── Dataset content ──

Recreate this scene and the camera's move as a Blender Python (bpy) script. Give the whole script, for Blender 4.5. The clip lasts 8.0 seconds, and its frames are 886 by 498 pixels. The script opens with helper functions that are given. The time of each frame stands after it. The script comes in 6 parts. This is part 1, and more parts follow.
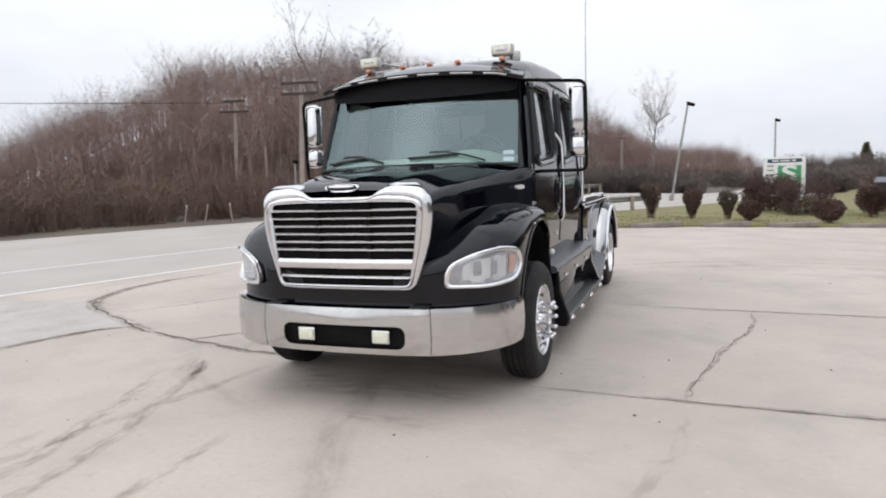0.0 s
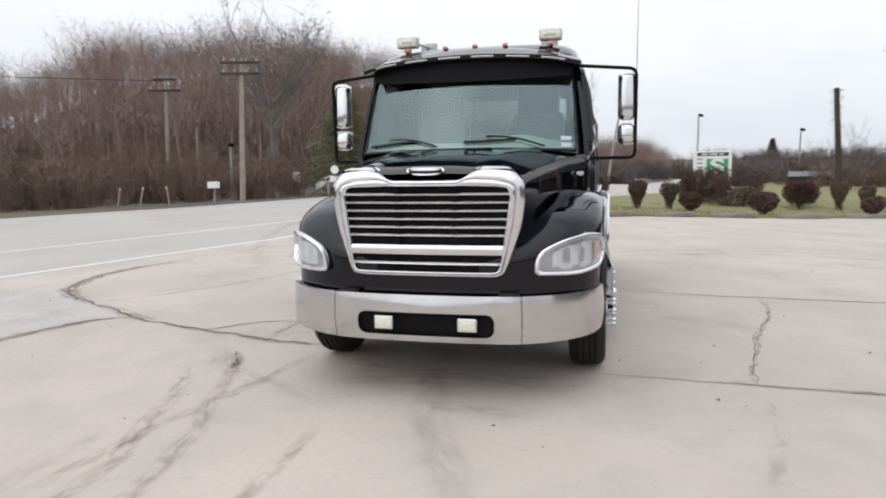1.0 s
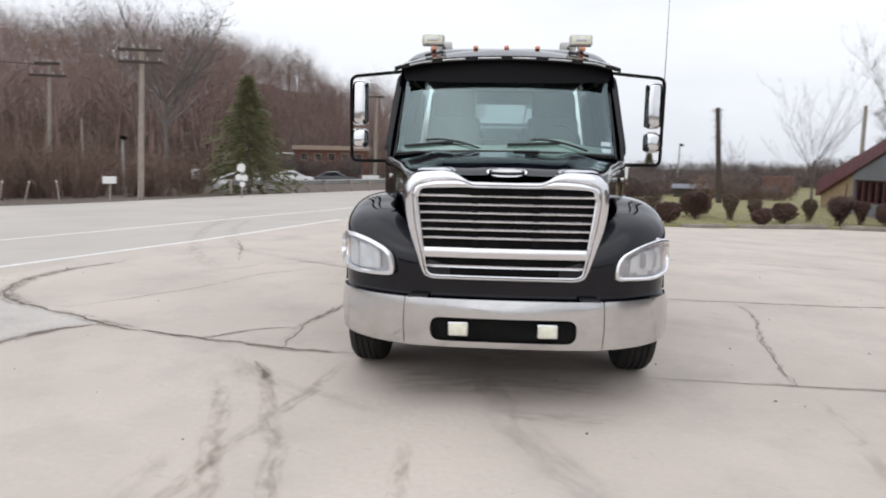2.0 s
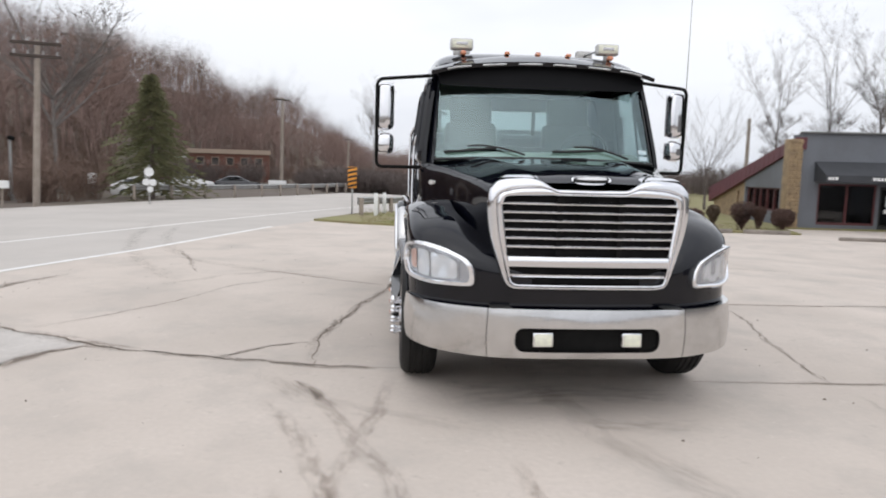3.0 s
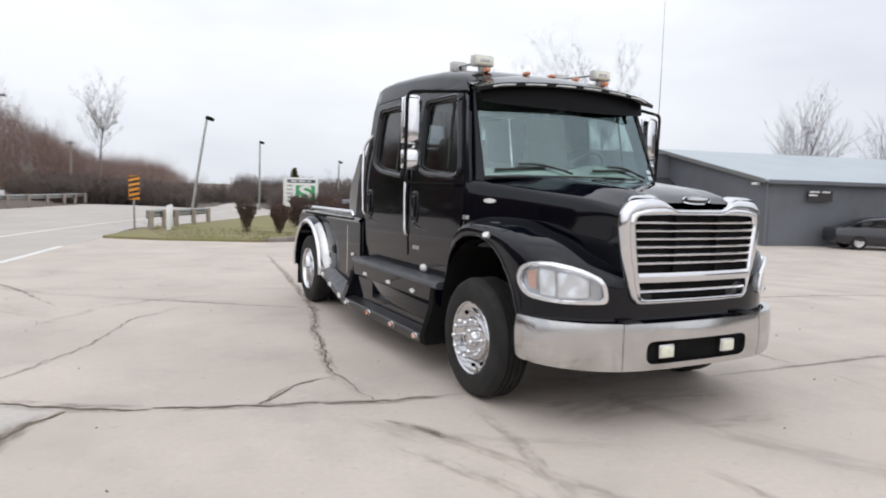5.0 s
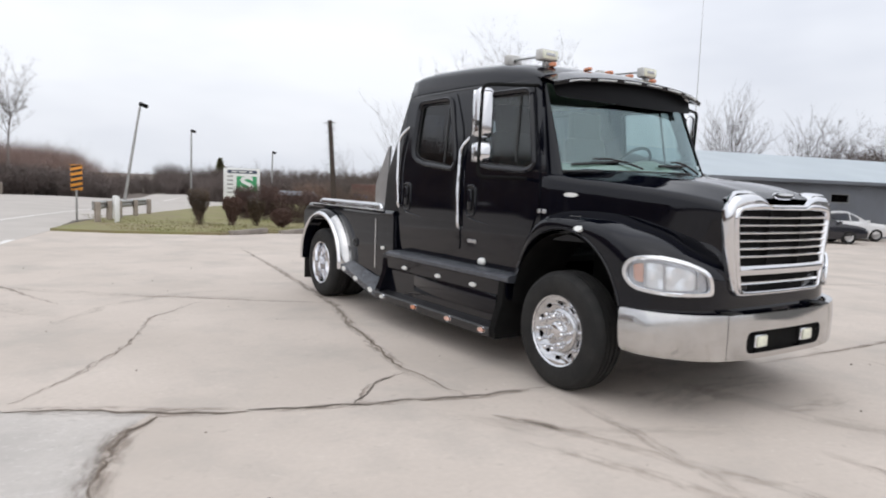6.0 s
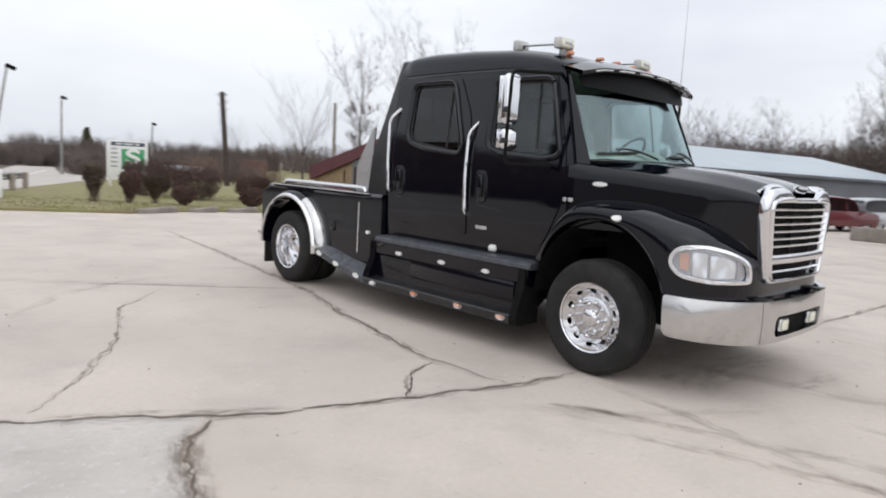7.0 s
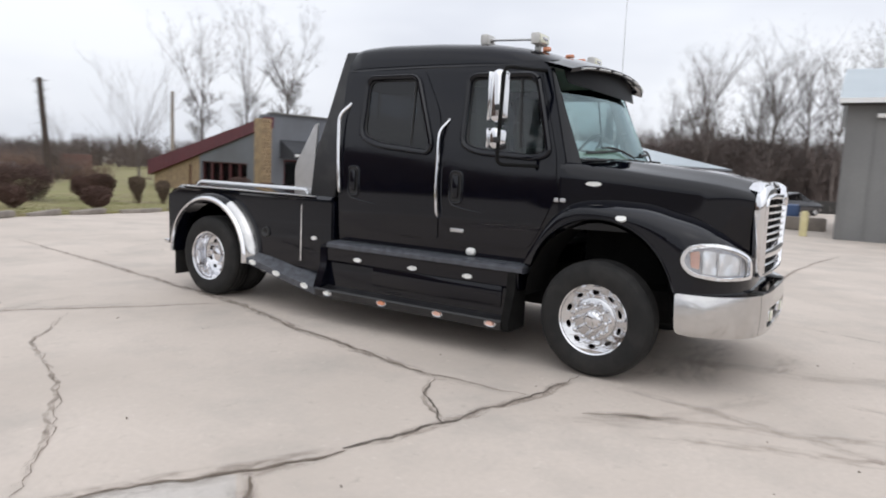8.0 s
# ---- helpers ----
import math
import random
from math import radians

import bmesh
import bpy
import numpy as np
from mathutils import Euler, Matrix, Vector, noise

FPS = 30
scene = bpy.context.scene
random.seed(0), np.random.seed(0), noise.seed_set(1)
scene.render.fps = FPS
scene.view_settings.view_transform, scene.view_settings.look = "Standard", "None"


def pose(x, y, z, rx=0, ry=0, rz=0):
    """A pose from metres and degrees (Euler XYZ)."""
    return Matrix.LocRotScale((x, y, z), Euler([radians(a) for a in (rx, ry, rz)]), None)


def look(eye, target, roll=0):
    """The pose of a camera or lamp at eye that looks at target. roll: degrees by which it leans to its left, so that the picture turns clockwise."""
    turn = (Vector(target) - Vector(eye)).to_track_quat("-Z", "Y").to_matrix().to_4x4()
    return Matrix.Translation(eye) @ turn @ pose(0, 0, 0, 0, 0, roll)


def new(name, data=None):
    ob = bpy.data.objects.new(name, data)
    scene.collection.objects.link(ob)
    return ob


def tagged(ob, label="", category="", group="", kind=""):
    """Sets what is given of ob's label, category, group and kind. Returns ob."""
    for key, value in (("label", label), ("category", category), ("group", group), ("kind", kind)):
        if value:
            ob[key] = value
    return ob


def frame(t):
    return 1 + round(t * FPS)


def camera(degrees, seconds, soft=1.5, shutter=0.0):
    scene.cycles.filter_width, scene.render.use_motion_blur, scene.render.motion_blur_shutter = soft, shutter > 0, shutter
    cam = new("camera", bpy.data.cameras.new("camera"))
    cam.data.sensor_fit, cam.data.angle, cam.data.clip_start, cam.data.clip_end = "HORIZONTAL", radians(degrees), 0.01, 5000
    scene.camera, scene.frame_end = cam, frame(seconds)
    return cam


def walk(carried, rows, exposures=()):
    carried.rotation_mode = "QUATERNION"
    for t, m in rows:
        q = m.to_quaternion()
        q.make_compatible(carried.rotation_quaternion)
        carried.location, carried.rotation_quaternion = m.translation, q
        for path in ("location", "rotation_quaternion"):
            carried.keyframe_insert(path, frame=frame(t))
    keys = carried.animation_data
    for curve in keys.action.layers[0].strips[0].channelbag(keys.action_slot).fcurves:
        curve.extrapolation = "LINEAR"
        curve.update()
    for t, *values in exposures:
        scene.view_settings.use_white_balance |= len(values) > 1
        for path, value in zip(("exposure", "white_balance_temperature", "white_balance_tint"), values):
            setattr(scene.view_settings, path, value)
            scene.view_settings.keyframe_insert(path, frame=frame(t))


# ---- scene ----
cam = camera(66.6, 8.0, soft=1.9, shutter=0.5)
PATH = [
    (0, (2.454, -5.567, 1.722), (1.751, -3.707, 1.51), -2.0),
    (0.5, (1.895, -5.701, 1.726), (1.304, -3.804, 1.499), -1.7),
    (1, (1.277, -5.792, 1.724), (0.798, -3.867, 1.47), -0.9),
    (2.5, (-0.757, -5.835, 1.691), (-0.733, -3.849, 1.46), 1.5),
    (3, (-1.372, -5.664, 1.687), (-1.209, -3.682, 1.466), 1.4),
    (3.5, (-1.995, -5.497, 1.705), (-1.657, -3.537, 1.495), 0.8),
    (4, (-2.656, -5.33, 1.701), (-2.105, -3.416, 1.509), 0.5),
    (5.5, (-4.519, -4.425, 1.697), (-3.504, -2.711, 1.519), 1.9),
    (6, (-5.075, -4.07, 1.67), (-3.977, -2.409, 1.478), 2.0),
    (6.5, (-5.635, -3.642, 1.666), (-4.408, -2.078, 1.444), 3.2),
    (7, (-6.015, -3.193, 1.679), (-4.645, -1.756, 1.44), 3.3),
    (7.5, (-6.325, -2.588, 1.687), (-4.794, -1.325, 1.44), 3.2),
    (8, (-6.567, -1.931, 1.707), (-4.897, -0.858, 1.464), 2.6),
]
walk(cam, [(t, look(eye, target, roll)) for t, eye, target, roll in PATH])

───

- [Given instruction]
Repeat the data in full and exactly. Omit pictures.

- [Final result]
Recreate this scene and the camera's move as a Blender Python (bpy) script. Give the whole script, for Blender 4.5. The clip lasts 8.0 seconds, and its frames are 886 by 498 pixels. The script opens with helper functions that are given. The time of each frame stands after it. The script comes in 6 parts. This is part 1, and more parts follow.
0.0 s
1.0 s
2.0 s
3.0 s
5.0 s
6.0 s
7.0 s
8.0 s
# ---- helpers ----
import math
import random
from math import radians

import bmesh
import bpy
import numpy as np
from mathutils import Euler, Matrix, Vector, noise

FPS = 30
scene = bpy.context.scene
random.seed(0), np.random.seed(0), noise.seed_set(1)
scene.render.fps = FPS
scene.view_settings.view_transform, scene.view_settings.look = "Standard", "None"


def pose(x, y, z, rx=0, ry=0, rz=0):
    """A pose from metres and degrees (Euler XYZ)."""
    return Matrix.LocRotScale((x, y, z), Euler([radians(a) for a in (rx, ry, rz)]), None)


def look(eye, target, roll=0):
    """The pose of a camera or lamp at eye that looks at target. roll: degrees by which it leans to its left, so that the picture turns clockwise."""
    turn = (Vector(target) - Vector(eye)).to_track_quat("-Z", "Y").to_matrix().to_4x4()
    return Matrix.Translation(eye) @ turn @ pose(0, 0, 0, 0, 0, roll)


def new(name, data=None):
    ob = bpy.data.objects.new(name, data)
    scene.collection.objects.link(ob)
    return ob


def tagged(ob, label="", category="", group="", kind=""):
    """Sets what is given of ob's label, category, group and kind. Returns ob."""
    for key, value in (("label", label), ("category", category), ("group", group), ("kind", kind)):
        if value:
            ob[key] = value
    return ob


def frame(t):
    return 1 + round(t * FPS)


def camera(degrees, seconds, soft=1.5, shutter=0.0):
    scene.cycles.filter_width, scene.render.use_motion_blur, scene.render.motion_blur_shutter = soft, shutter > 0, shutter
    cam = new("camera", bpy.data.cameras.new("camera"))
    cam.data.sensor_fit, cam.data.angle, cam.data.clip_start, cam.data.clip_end = "HORIZONTAL", radians(degrees), 0.01, 5000
    scene.camera, scene.frame_end = cam, frame(seconds)
    return cam


def walk(carried, rows, exposures=()):
    carried.rotation_mode = "QUATERNION"
    for t, m in rows:
        q = m.to_quaternion()
        q.make_compatible(carried.rotation_quaternion)
        carried.location, carried.rotation_quaternion = m.translation, q
        for path in ("location", "rotation_quaternion"):
            carried.keyframe_insert(path, frame=frame(t))
    keys = carried.animation_data
    for curve in keys.action.layers[0].strips[0].channelbag(keys.action_slot).fcurves:
        curve.extrapolation = "LINEAR"
        curve.update()
    for t, *values in exposures:
        scene.view_settings.use_white_balance |= len(values) > 1
        for path, value in zip(("exposure", "white_balance_temperature", "white_balance_tint"), values):
            setattr(scene.view_settings, path, value)
            scene.view_settings.keyframe_insert(path, frame=frame(t))


# ---- scene ----
cam = camera(66.6, 8.0, soft=1.9, shutter=0.5)
PATH = [
    (0, (2.454, -5.567, 1.722), (1.751, -3.707, 1.51), -2.0),
    (0.5, (1.895, -5.701, 1.726), (1.304, -3.804, 1.499), -1.7),
    (1, (1.277, -5.792, 1.724), (0.798, -3.867, 1.47), -0.9),
    (2.5, (-0.757, -5.835, 1.691), (-0.733, -3.849, 1.46), 1.5),
    (3, (-1.372, -5.664, 1.687), (-1.209, -3.682, 1.466), 1.4),
    (3.5, (-1.995, -5.497, 1.705), (-1.657, -3.537, 1.495), 0.8),
    (4, (-2.656, -5.33, 1.701), (-2.105, -3.416, 1.509), 0.5),
    (5.5, (-4.519, -4.425, 1.697), (-3.504, -2.711, 1.519), 1.9),
    (6, (-5.075, -4.07, 1.67), (-3.977, -2.409, 1.478), 2.0),
    (6.5, (-5.635, -3.642, 1.666), (-4.408, -2.078, 1.444), 3.2),
    (7, (-6.015, -3.193, 1.679), (-4.645, -1.756, 1.44), 3.3),
    (7.5, (-6.325, -2.588, 1.687), (-4.794, -1.325, 1.44), 3.2),
    (8, (-6.567, -1.931, 1.707), (-4.897, -0.858, 1.464), 2.6),
]
walk(cam, [(t, look(eye, target, roll)) for t, eye, target, roll in PATH])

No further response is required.